- **TASK DIRECTIONS**
Give all the lines below again, exactly, with no pictures.
■ ■ ■ ■ ■ ■ ■
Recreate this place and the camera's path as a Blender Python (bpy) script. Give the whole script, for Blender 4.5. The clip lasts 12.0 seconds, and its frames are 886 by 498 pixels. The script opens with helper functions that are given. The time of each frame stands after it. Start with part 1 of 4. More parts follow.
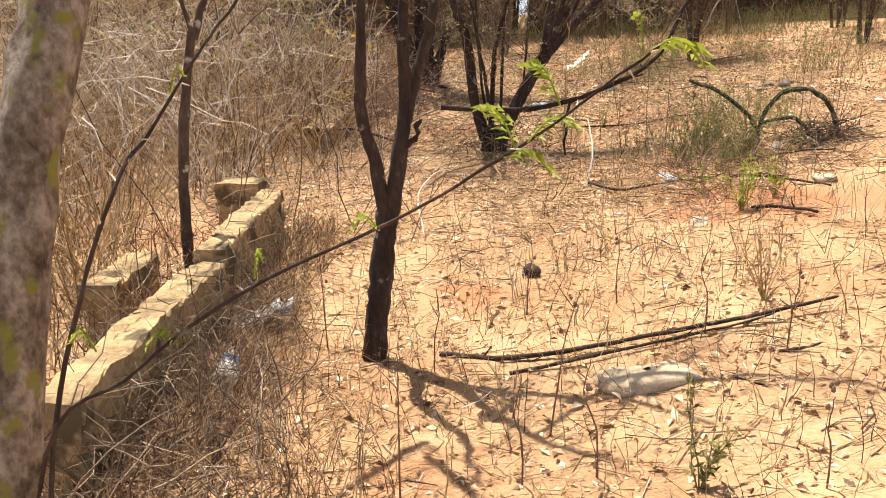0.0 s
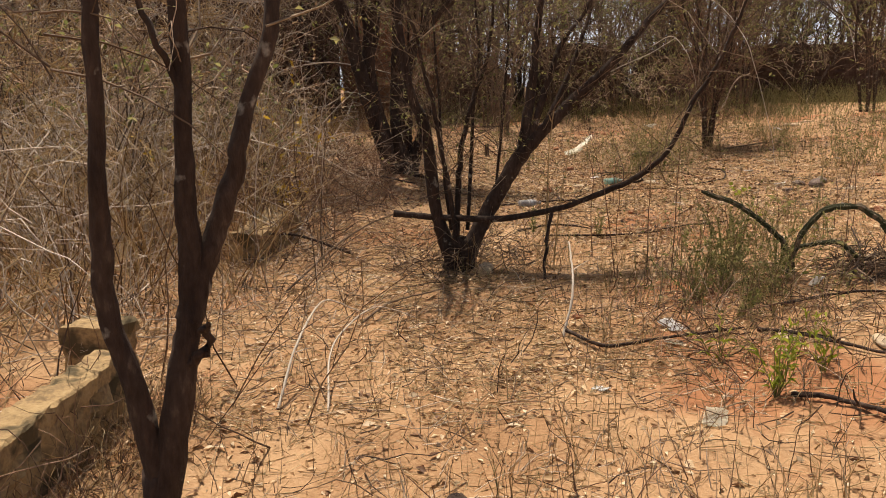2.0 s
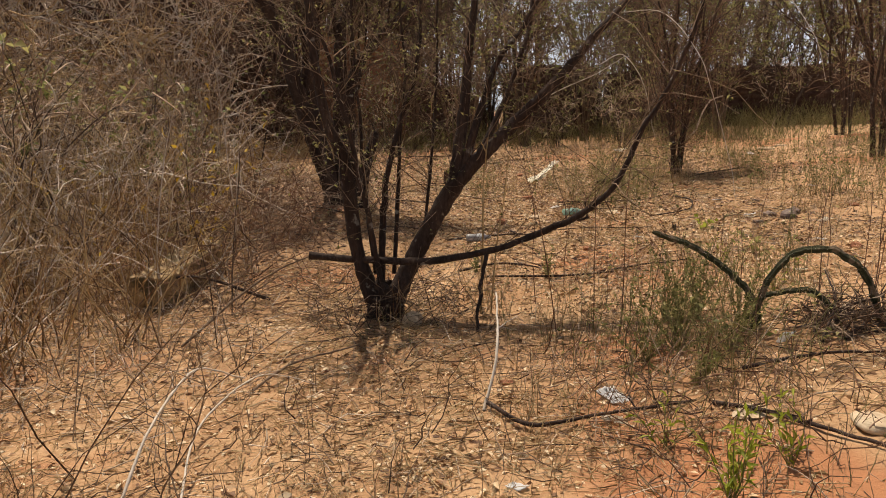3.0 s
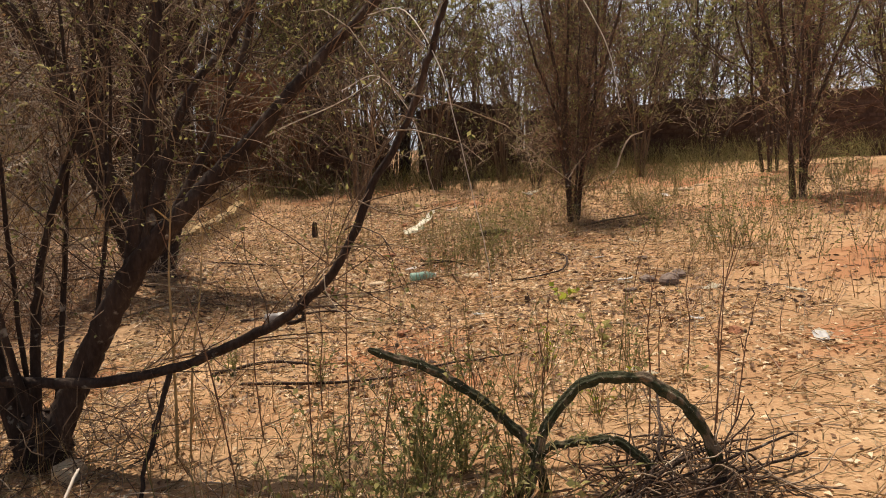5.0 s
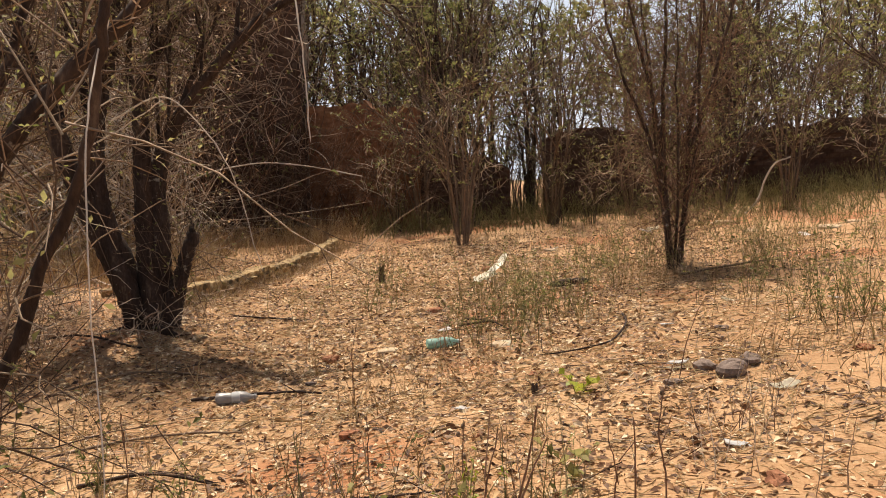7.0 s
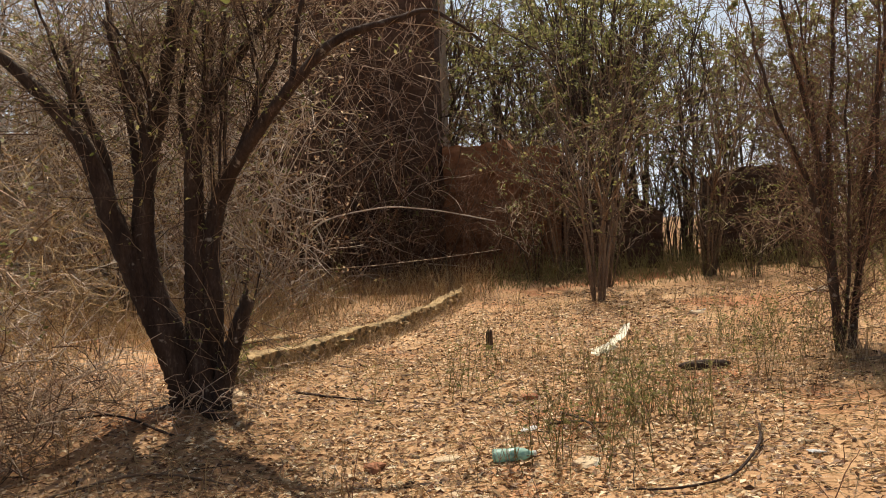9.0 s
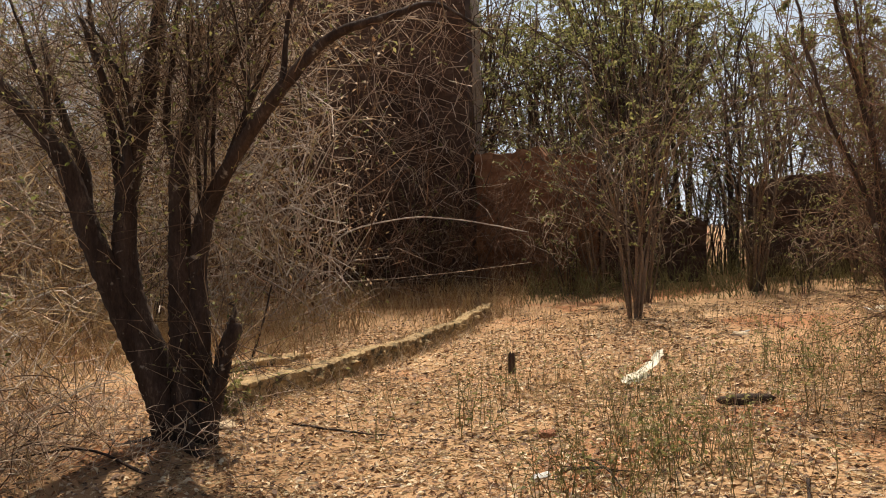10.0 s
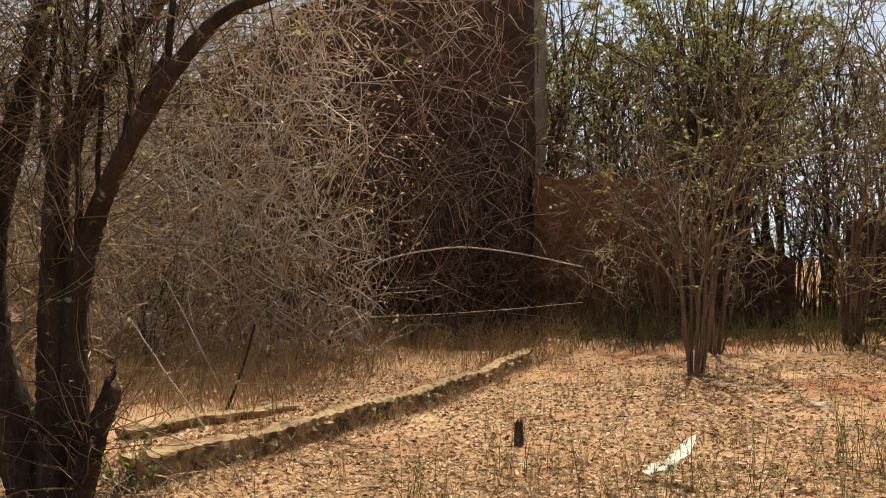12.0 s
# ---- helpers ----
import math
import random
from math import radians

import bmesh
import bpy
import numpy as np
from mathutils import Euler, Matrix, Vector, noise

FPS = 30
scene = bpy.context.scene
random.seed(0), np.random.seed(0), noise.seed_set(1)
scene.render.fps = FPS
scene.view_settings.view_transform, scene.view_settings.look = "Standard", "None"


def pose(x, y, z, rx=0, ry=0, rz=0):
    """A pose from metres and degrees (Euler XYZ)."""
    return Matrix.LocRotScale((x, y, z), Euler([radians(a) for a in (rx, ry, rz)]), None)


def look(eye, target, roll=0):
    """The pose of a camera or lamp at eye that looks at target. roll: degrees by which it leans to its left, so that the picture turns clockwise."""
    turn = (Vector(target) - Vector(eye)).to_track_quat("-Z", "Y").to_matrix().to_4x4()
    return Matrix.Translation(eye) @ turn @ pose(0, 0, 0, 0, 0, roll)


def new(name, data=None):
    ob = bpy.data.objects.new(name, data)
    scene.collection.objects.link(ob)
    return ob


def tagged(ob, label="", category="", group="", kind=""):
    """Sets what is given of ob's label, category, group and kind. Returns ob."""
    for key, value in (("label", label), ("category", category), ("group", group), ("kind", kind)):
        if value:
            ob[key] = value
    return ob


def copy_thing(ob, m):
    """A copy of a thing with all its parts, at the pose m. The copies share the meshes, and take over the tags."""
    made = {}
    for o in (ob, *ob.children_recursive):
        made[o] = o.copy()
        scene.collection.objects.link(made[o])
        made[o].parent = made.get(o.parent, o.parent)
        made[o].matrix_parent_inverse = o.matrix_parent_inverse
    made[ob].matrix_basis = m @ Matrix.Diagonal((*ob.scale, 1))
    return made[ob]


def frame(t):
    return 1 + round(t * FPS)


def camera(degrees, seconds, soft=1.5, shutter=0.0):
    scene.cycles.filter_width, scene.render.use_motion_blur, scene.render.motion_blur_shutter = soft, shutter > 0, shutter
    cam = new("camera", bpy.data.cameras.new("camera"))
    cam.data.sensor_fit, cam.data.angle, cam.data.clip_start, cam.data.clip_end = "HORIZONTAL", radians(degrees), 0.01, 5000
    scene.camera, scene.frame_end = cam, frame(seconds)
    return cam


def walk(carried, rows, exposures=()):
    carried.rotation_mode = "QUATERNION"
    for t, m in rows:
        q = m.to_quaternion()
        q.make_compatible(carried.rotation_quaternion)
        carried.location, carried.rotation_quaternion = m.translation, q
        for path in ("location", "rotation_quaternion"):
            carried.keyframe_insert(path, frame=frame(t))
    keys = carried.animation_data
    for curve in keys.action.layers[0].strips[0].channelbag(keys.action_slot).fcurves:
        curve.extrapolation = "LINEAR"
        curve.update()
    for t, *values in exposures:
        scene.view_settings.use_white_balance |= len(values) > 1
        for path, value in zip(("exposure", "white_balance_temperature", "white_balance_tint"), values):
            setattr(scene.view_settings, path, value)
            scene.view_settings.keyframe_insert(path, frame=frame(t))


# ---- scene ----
■ ■ ■ ■ ■ ■ ■
- **TASK RESPONSE**
Recreate this place and the camera's path as a Blender Python (bpy) script. Give the whole script, for Blender 4.5. The clip lasts 12.0 seconds, and its frames are 886 by 498 pixels. The script opens with helper functions that are given. The time of each frame stands after it. Start with part 1 of 4. More parts follow.
0.0 s
2.0 s
3.0 s
5.0 s
7.0 s
9.0 s
10.0 s
12.0 s
# ---- helpers ----
import math
import random
from math import radians

import bmesh
import bpy
import numpy as np
from mathutils import Euler, Matrix, Vector, noise

FPS = 30
scene = bpy.context.scene
random.seed(0), np.random.seed(0), noise.seed_set(1)
scene.render.fps = FPS
scene.view_settings.view_transform, scene.view_settings.look = "Standard", "None"


def pose(x, y, z, rx=0, ry=0, rz=0):
    """A pose from metres and degrees (Euler XYZ)."""
    return Matrix.LocRotScale((x, y, z), Euler([radians(a) for a in (rx, ry, rz)]), None)


def look(eye, target, roll=0):
    """The pose of a camera or lamp at eye that looks at target. roll: degrees by which it leans to its left, so that the picture turns clockwise."""
    turn = (Vector(target) - Vector(eye)).to_track_quat("-Z", "Y").to_matrix().to_4x4()
    return Matrix.Translation(eye) @ turn @ pose(0, 0, 0, 0, 0, roll)


def new(name, data=None):
    ob = bpy.data.objects.new(name, data)
    scene.collection.objects.link(ob)
    return ob


def tagged(ob, label="", category="", group="", kind=""):
    """Sets what is given of ob's label, category, group and kind. Returns ob."""
    for key, value in (("label", label), ("category", category), ("group", group), ("kind", kind)):
        if value:
            ob[key] = value
    return ob


def copy_thing(ob, m):
    """A copy of a thing with all its parts, at the pose m. The copies share the meshes, and take over the tags."""
    made = {}
    for o in (ob, *ob.children_recursive):
        made[o] = o.copy()
        scene.collection.objects.link(made[o])
        made[o].parent = made.get(o.parent, o.parent)
        made[o].matrix_parent_inverse = o.matrix_parent_inverse
    made[ob].matrix_basis = m @ Matrix.Diagonal((*ob.scale, 1))
    return made[ob]


def frame(t):
    return 1 + round(t * FPS)


def camera(degrees, seconds, soft=1.5, shutter=0.0):
    scene.cycles.filter_width, scene.render.use_motion_blur, scene.render.motion_blur_shutter = soft, shutter > 0, shutter
    cam = new("camera", bpy.data.cameras.new("camera"))
    cam.data.sensor_fit, cam.data.angle, cam.data.clip_start, cam.data.clip_end = "HORIZONTAL", radians(degrees), 0.01, 5000
    scene.camera, scene.frame_end = cam, frame(seconds)
    return cam


def walk(carried, rows, exposures=()):
    carried.rotation_mode = "QUATERNION"
    for t, m in rows:
        q = m.to_quaternion()
        q.make_compatible(carried.rotation_quaternion)
        carried.location, carried.rotation_quaternion = m.translation, q
        for path in ("location", "rotation_quaternion"):
            carried.keyframe_insert(path, frame=frame(t))
    keys = carried.animation_data
    for curve in keys.action.layers[0].strips[0].channelbag(keys.action_slot).fcurves:
        curve.extrapolation = "LINEAR"
        curve.update()
    for t, *values in exposures:
        scene.view_settings.use_white_balance |= len(values) > 1
        for path, value in zip(("exposure", "white_balance_temperature", "white_balance_tint"), values):
            setattr(scene.view_settings, path, value)
            scene.view_settings.keyframe_insert(path, frame=frame(t))


# ---- scene ----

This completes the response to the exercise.